Basta Bunga Bunga
Have Italians had enough of Berlusconi?IIn 2008, during his fourth campaign to become Prime Minister of Italy, Silvio Berlusconi released a video in which a beautiful blond woman, standing in a grocery store beside a pile of bananas, sings, “There’s a big dream that lives in all of us.” A throng of women belt out the chorus together under a cloudless sky: “Meno male che Silvio c’è”— “Thank God there’s Silvio.” Other women in various settings pick up the tune: a young mother in a pediatrician’s office, surrounded by nurses; a brunette in a beauty parlor, dressed for work in a camisole that barely covers her breasts. To American eyes, the ad looks like a parody, or perhaps some new kind of musical pornography that’s about to erupt into carnality. The finale depicts a passionate young swimming instructor singing to a pool full of women in bathing suits: “Say it with the strength possessed only by those who have a pure mind: Presidente, we are with you!”
These days, you would have to possess an unusually pure mind to look at that pool full of young women without picturing the pool at Berlusconi’s estate, Arcore, just outside Milan. Along with the basement disco and the upstairs bedrooms, the pool is featured almost daily in Italian newspapers as one of the sites where the Presidente reportedly hosted scores of orgies—or, as they have become known around the world, Bunga Bungas. (There is heated debate about the origin of the term. Some say Berlusconi picked it up from Muammar Qaddafi—his friend, until recently. Others cite an off-color joke set in Africa.) The Bunga Bungas are a source of humiliation for many Italians, and of humor for others, including the Presidente, as Berlusconi is called. Not long ago, he told a convention of the Movement for National Responsibility, upon hearing its theme song, “My compliments on your anthem. I will use it as one of my songs for a Bunga Bunga!”

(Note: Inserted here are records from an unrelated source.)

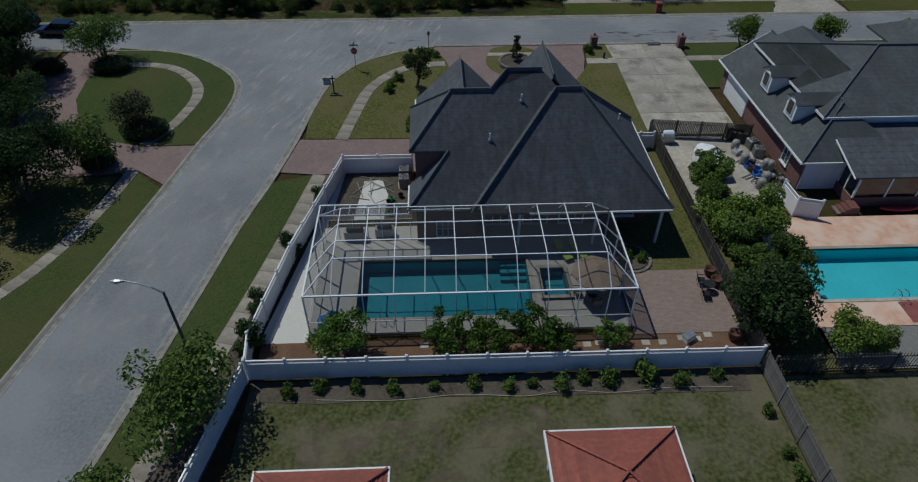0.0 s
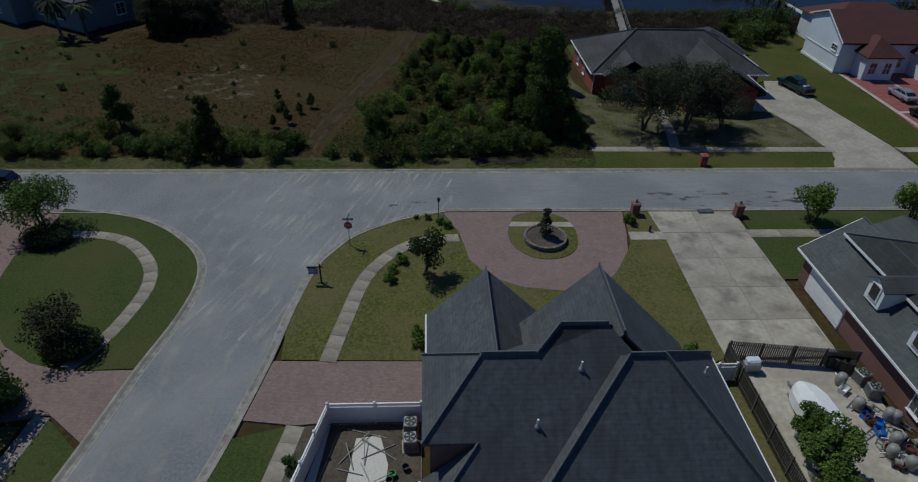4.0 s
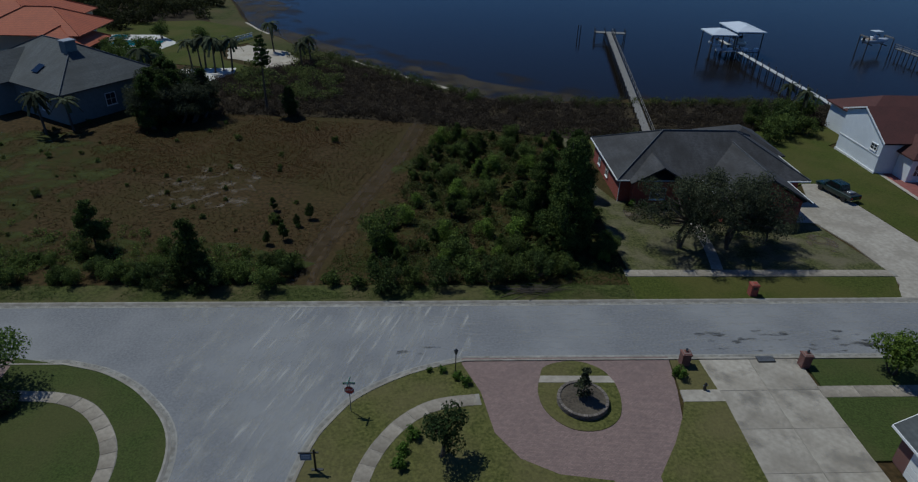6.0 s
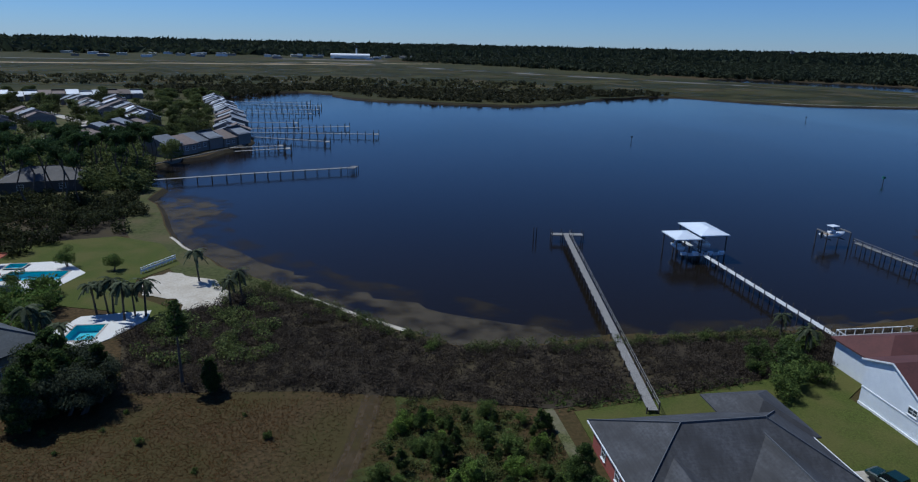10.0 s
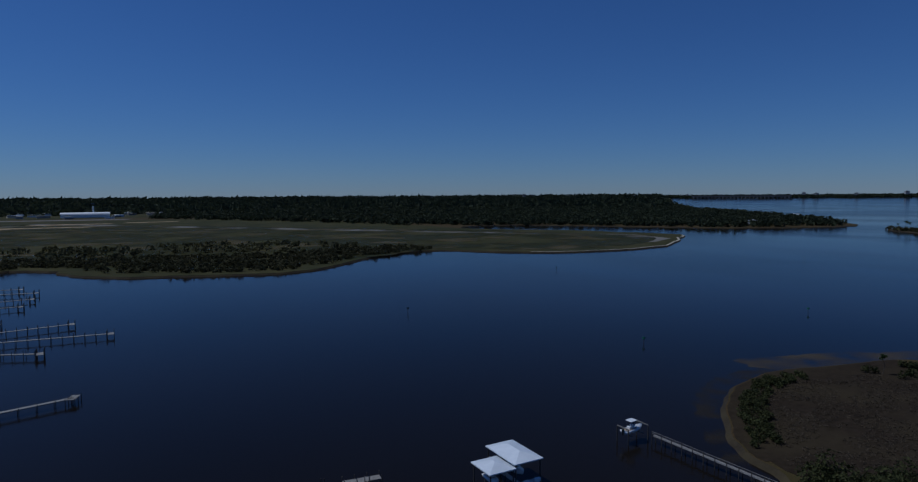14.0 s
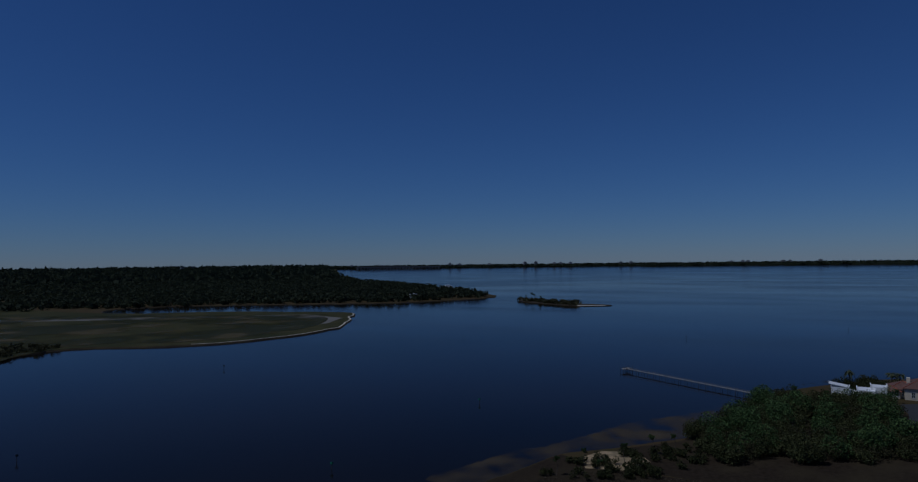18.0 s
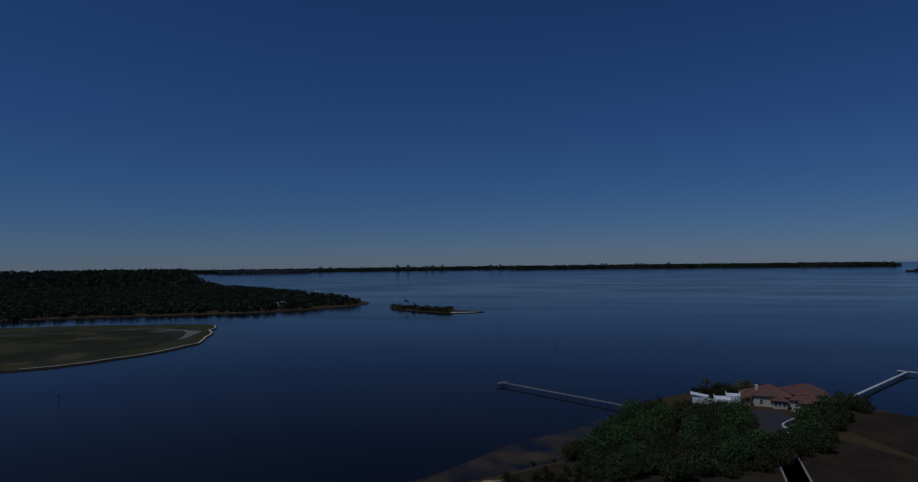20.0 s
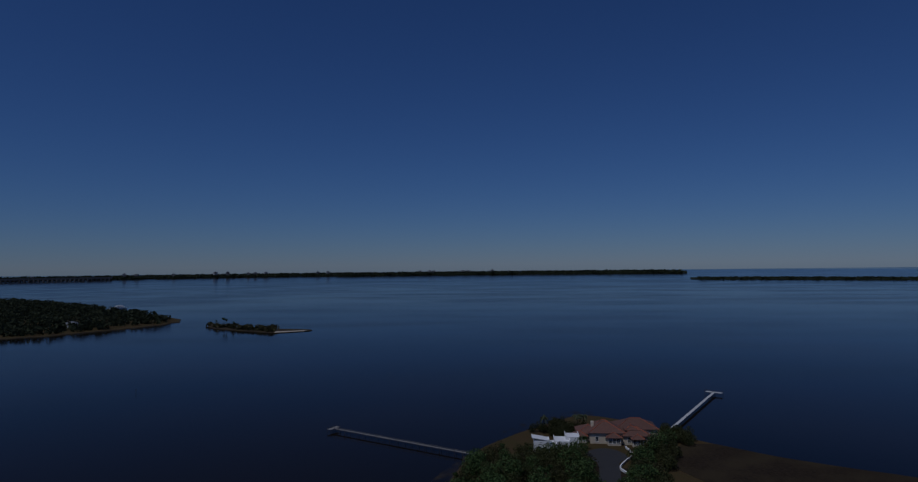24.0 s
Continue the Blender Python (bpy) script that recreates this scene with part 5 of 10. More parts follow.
def pool(name, x0, y0, x1, y1, depth, lining, label, z=0.14, steps=True):
    p = thing(name, label, "pool")
    m = Mesh()
    m.sheet(((x0, y0, z - depth), (x1, y0, z - depth), (x1, y1, z - depth), (x0, y1, z - depth)))
    c = [(x0, y0), (x1, y0), (x1, y1), (x0, y1)]
    for i in range(4):
        a, b = c[i], c[(i + 1) % 4]
        m.sheet(((*a, z), (*b, z), (*b, z - depth), (*a, z - depth)))
    part("basin", m, lining, p)
    part("water_surface", Mesh().sheet(((x0, y0, z - 0.12), (x1, y0, z - 0.12), (x1, y1, z - 0.12), (x0, y1, z - 0.12))), POOLWATER, p, "clear blue water").visible_shadow = False
    w = 0.28
    for a in ((x0 - w, y0 - w, x1 + w, y0), (x0 - w, y1, x1 + w, y1 + w), (x0 - w, y0, x0, y1), (x1, y0, x1 + w, y1)):
        part("coping", Mesh().box(a[0], a[1], z + 0.003, a[2], a[3], z + 0.05), CONCRETE, p)
    if steps:
        for i in range(3):
            part("step", Mesh().box(x1 - 1.9, y1 - 0.45 * (i + 1), z - depth, x1 - 0.02, y1 - 0.45 * i - 0.01, z - 0.3 - 0.28 * i), lining, p)
    return p


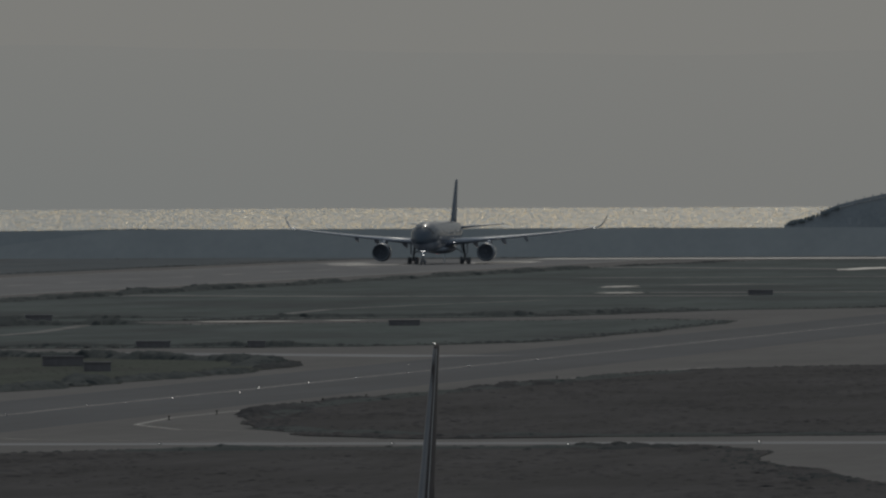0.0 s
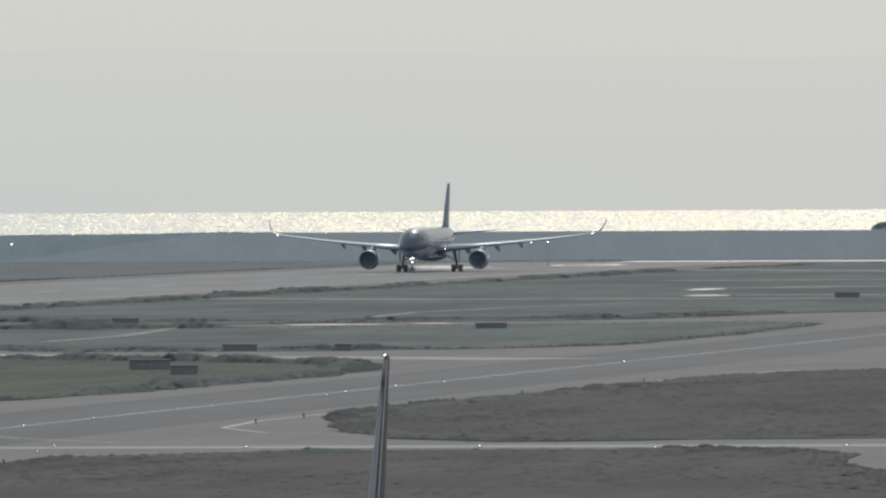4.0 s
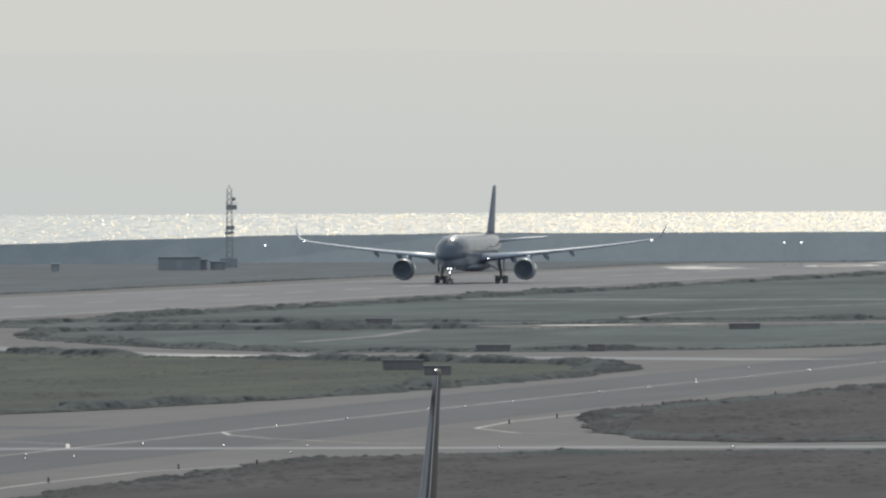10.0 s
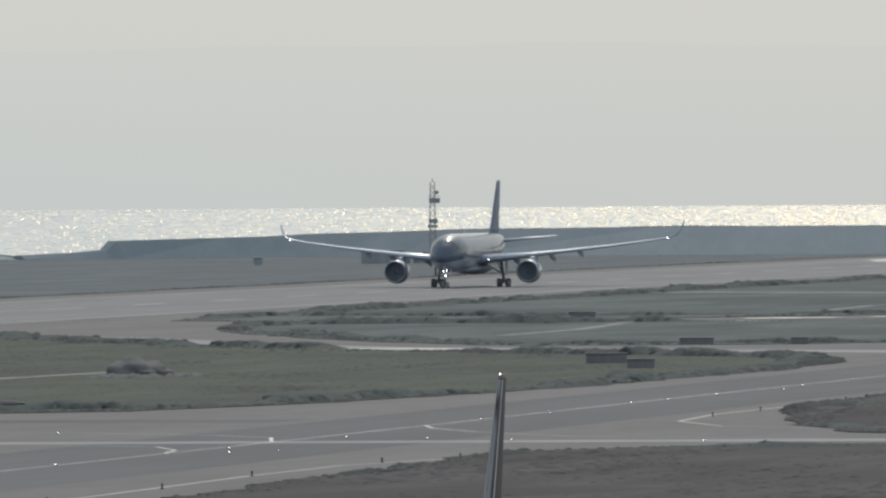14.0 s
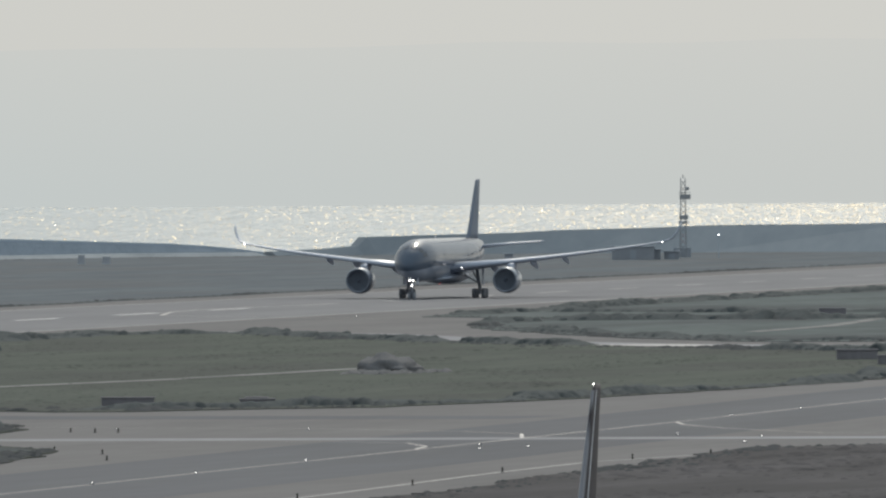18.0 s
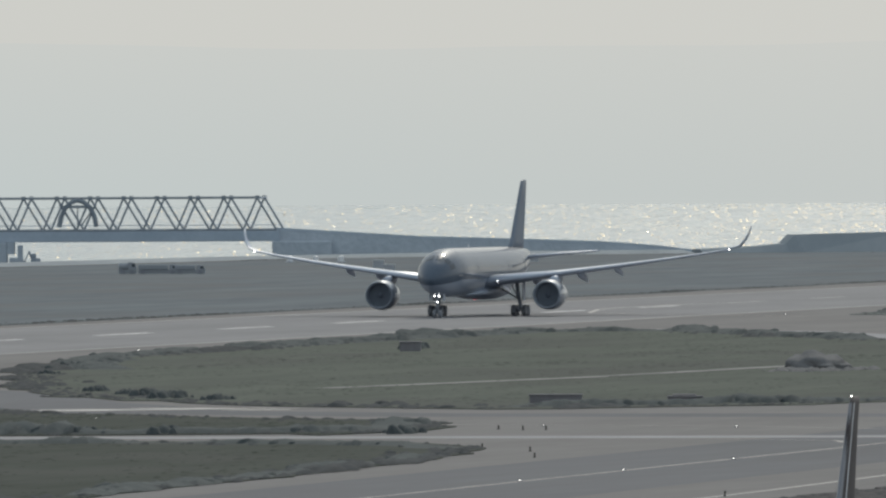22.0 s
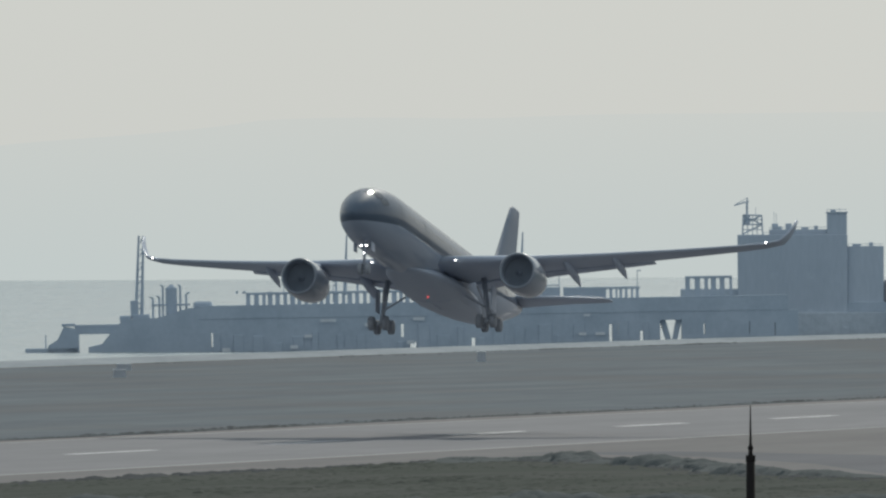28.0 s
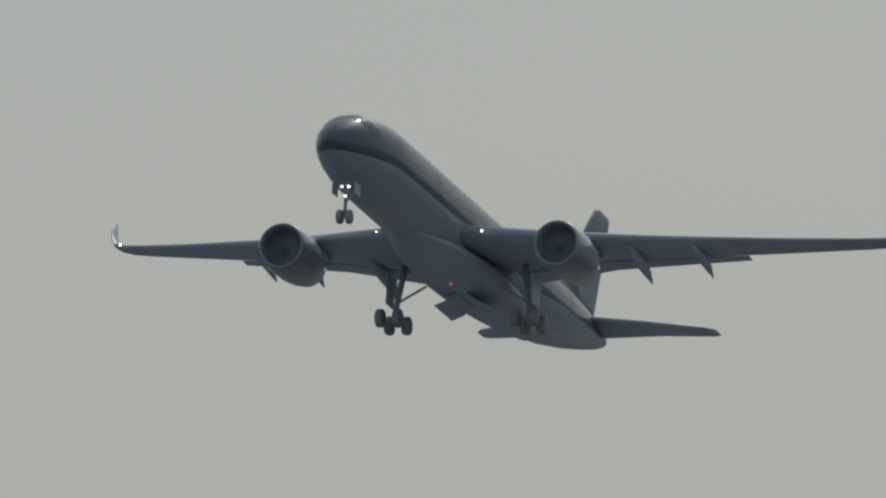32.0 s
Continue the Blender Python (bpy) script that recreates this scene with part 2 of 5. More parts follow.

Berlusconi has always seemed pleased with himself. In 2006, he offered some advice to Italians living below the poverty line: “Do it my way and earn more money!” (His net worth is estimated at nine billion dollars.) He has described himself as “the best in the world—all the other world leaders wish they could be as good as I am.” Lately, however, his bravado has sounded increasingly misplaced. The Italian economy is stalled, and unemployment is at 8.4 per cent. In 2009, he was lambasted for his inadequate response to earthquakes in Abruzzo, which killed more than three hundred people and left seventy thousand homeless. Last July, Gianfranco Fini, the president of the parliamentary Chamber of Deputies, who had been a crucial ally for sixteen years, broke away to form his own party. And then came Ruby.
This past fall, it was reported that the Prime Minister was under investigation for paying for sex with a teen-age belly dancer named Karima el Mahroug—better known by her stage name, Ruby Rubacuori, or Ruby Heartstealer—and that he had intervened on her behalf when she was arrested for stealing money from a roommate. Berlusconi claims that he never had sex with her and that, anyway, she told him she was twenty-four. He admits that he gave her thousands of euros at the end of her first evening at Arcore, and tens of thousands more later, but insists that these were innocent acts of generosity. He instructed the police to release her from custody, he says, because he thought that she was a niece of the former Egyptian President Hosni Mubarak, and he wanted to avoid straining diplomatic relations. (Mahroug, who was born in Morocco and grew up in Sicily, is not related to Mubarak.) After the story broke, other women came forward to tell the stories of their Arcore nights. A twenty-seven-year-old prostitute named Nadia Macrì described Berlusconi lying in his bed, being serviced by women in rapid succession. “He would say, ‘Next one, please,’ and sometimes we were all together in the swimming pool, where sex took place.” Berlusconi denies Macrì’s account, and her credibility has been called into question. Macrì is the star of a new adult film called “Bunga Bunga 3D.”
Rubygate, as everyone calls the scandal, has grown progressively more lurid. Two of Berlusconi’s friends, Emilio Fede—the host of the television show “TG4,” which airs on one of the three networks Berlusconi owns—and the entertainment agent Dario (Lele) Mora, are charged with running a prostitution ring to meet the Prime Minister’s elaborate erotic expectations, with help from Nicole Minetti, a twenty-six-year-old former dental hygienist, showgirl, and, possibly, lover of Berlusconi’s. (All three have pleaded not guilty.) For months, the prosecutor’s office in Milan had been wiretapping phones used by Berlusconi and his associates, and the twenty thousand pages of documents pertaining to Rubygate have been leaking out in Italian newspapers. The picture that has emerged is of an aging emperor, surrounded by a harem of nubile women paid to ornament his dinner table, boost his ego, and dance around in their underpants. Berlusconi is Italy’s waning Hugh Hefner, alternately reviled and admired for his loyalty to his own appetites—except that he’s supposed to be running the country.